Instruction
Reproduce all of the data below without alteration; exclude every picture.
-- -- --
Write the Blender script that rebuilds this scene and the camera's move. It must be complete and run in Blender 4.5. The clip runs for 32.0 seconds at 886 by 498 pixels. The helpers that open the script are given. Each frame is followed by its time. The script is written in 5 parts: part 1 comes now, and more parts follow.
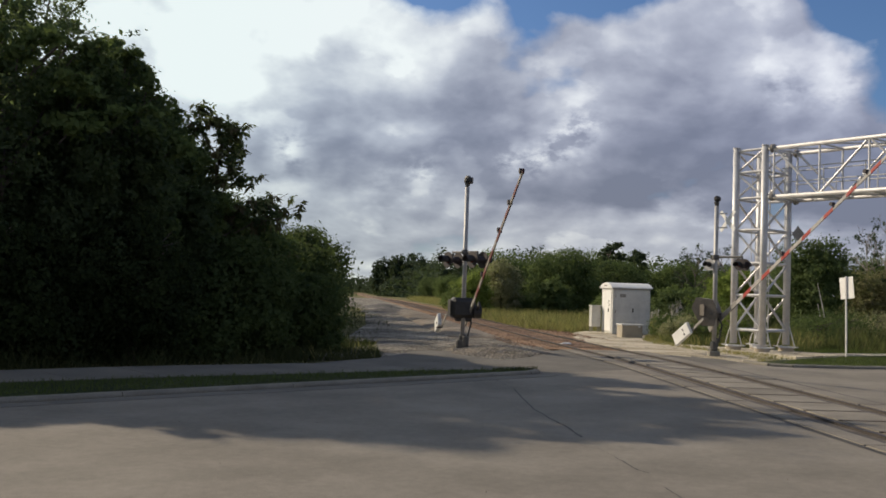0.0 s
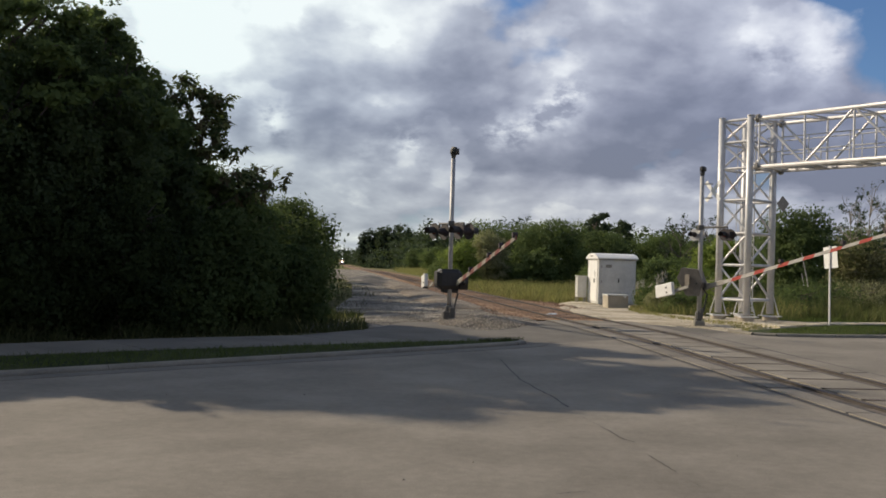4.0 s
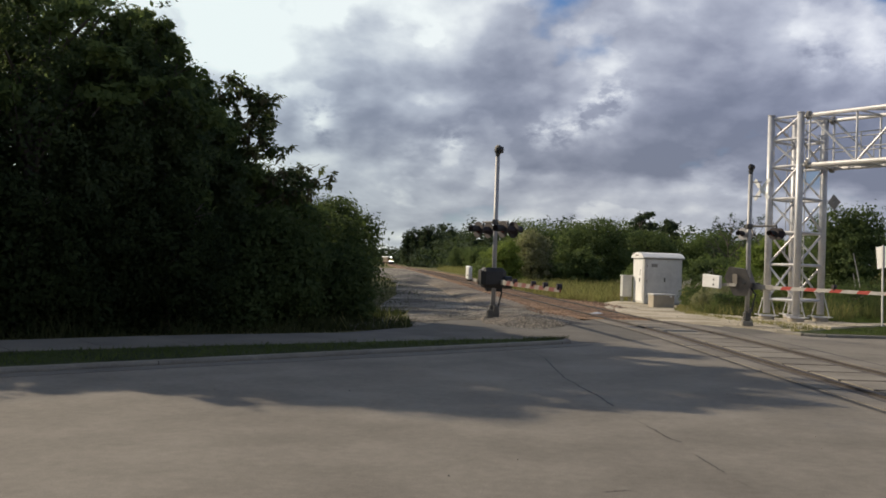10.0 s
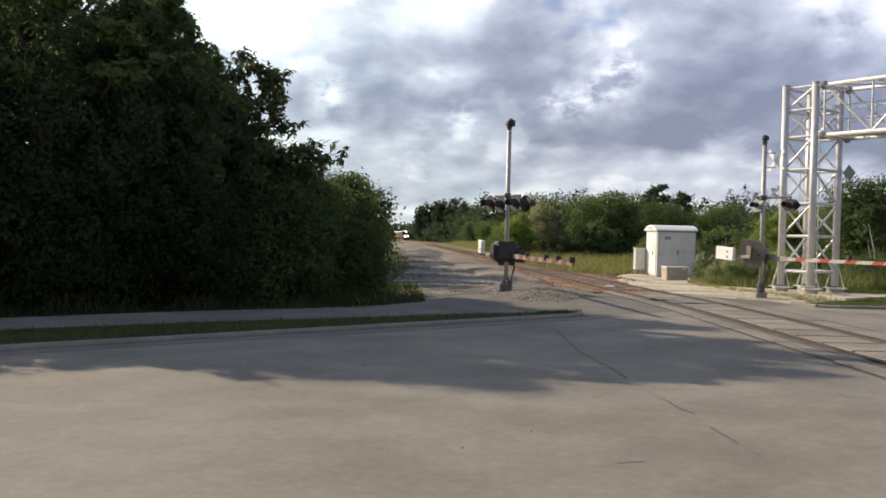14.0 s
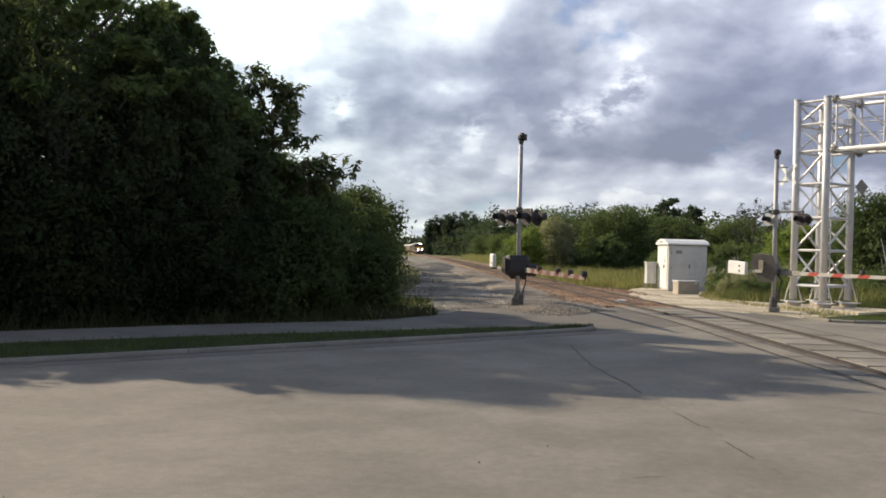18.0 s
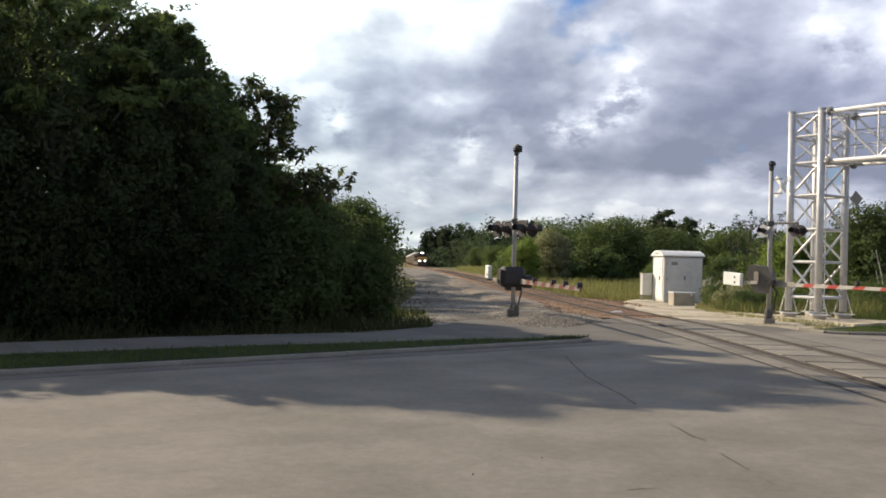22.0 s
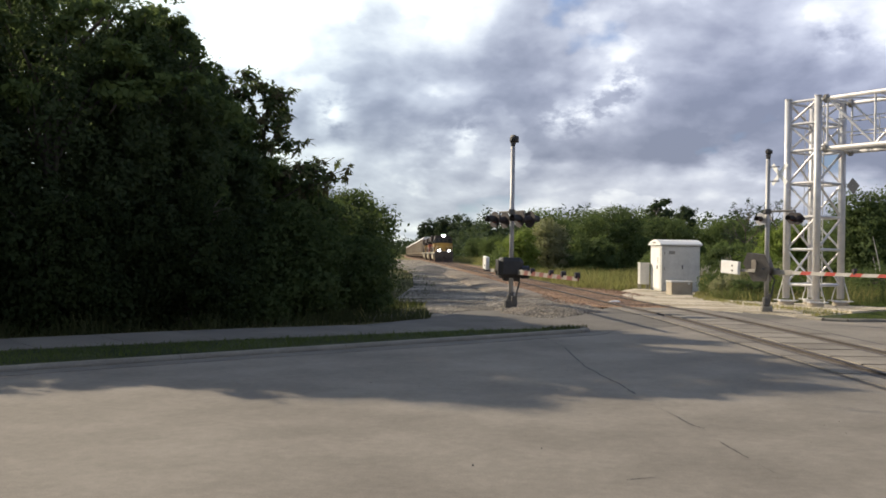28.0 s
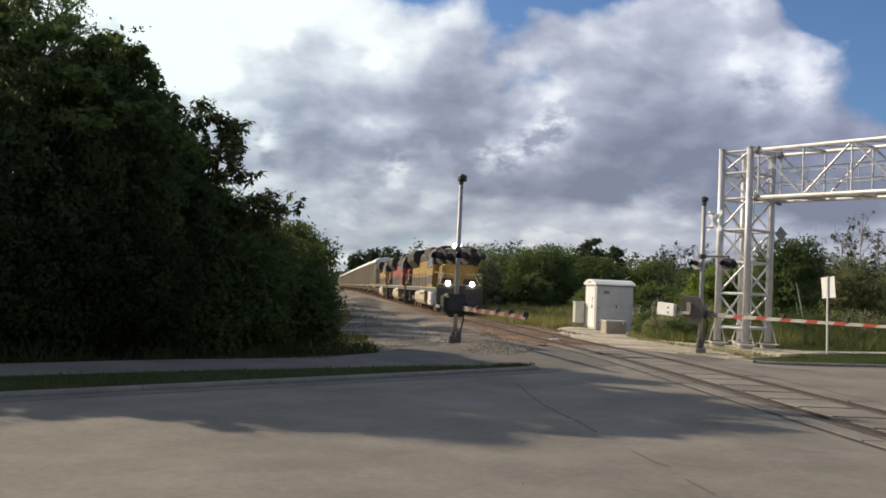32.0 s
-- -- --
Reply to the task
Write the Blender script that rebuilds this scene and the camera's move. It must be complete and run in Blender 4.5. The clip runs for 32.0 seconds at 886 by 498 pixels. The helpers that open the script are given. Each frame is followed by its time. The script is written in 5 parts: part 1 comes now, and more parts follow.
0.0 s
4.0 s
10.0 s
14.0 s
18.0 s
22.0 s
28.0 s
32.0 s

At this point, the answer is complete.